KANSAS CITY, Missouri (Reuters) - Missouri’s Republican-controlled state Senate voted Tuesday to roll back income taxes, following the lead of neighboring Kansas and over the strong objections of Democratic Governor Jay Nixon.
By a 23-11 vote, the Senate sent the House a bill that would slightly reduce corporate income taxes over a five-year period, reduce the maximum tax rate on individuals and corporations and nearly double the $2,100 deduction for residents making less than $20,000 annually.
To offset the cuts, the bill calls for an increase in the state’s sales and use tax from 4 to 4.5 percent, phased in over five years.

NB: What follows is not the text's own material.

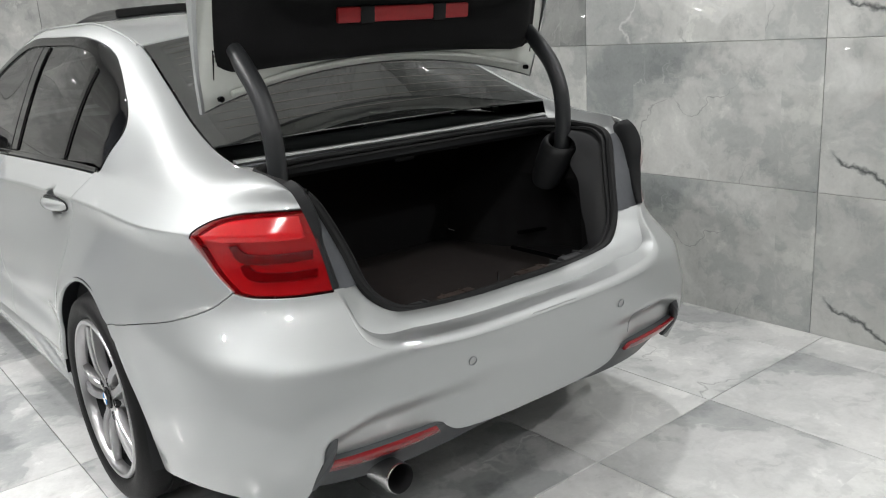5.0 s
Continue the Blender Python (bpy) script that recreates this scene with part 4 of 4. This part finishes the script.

The move came amid heavy pressure from lawmakers in western Missouri concerned that recent income tax cuts engineered by Republican Governor Sam Brownback in Kansas would send companies and jobs over the state line.
“This bill represents a significant, broad-based tax cut for all Missourians who pay taxes, both residents and businesses,” said state Senator Will Kraus, a suburban Kansas City Republican and sponsor of the bill.
In the prepared statement, Kraus said the bill reflects input from Democrats by giving tax breaks to small business and low-income residents.
In a letter to state senators on Monday, Nixon said cutting income taxes while raising sales taxes shifts the burden from the wealthy to those less fortunate.
“Everyday necessities, from clothing to Kleenex, would become more expensive,” Nixon wrote.
“This shift would hit seniors and veterans living on fixed incomes especially hard.”
Kraus said Nixon waited until the last minute of the two-month tax bill debate to make his views known. He described as “offensive” Nixon’s suggestion that the bill harms veterans.
“Missourians deserve the truth, and the truth is that SB 26 represents an affordable tax cut that will save every taxpayer money,” Kraus said.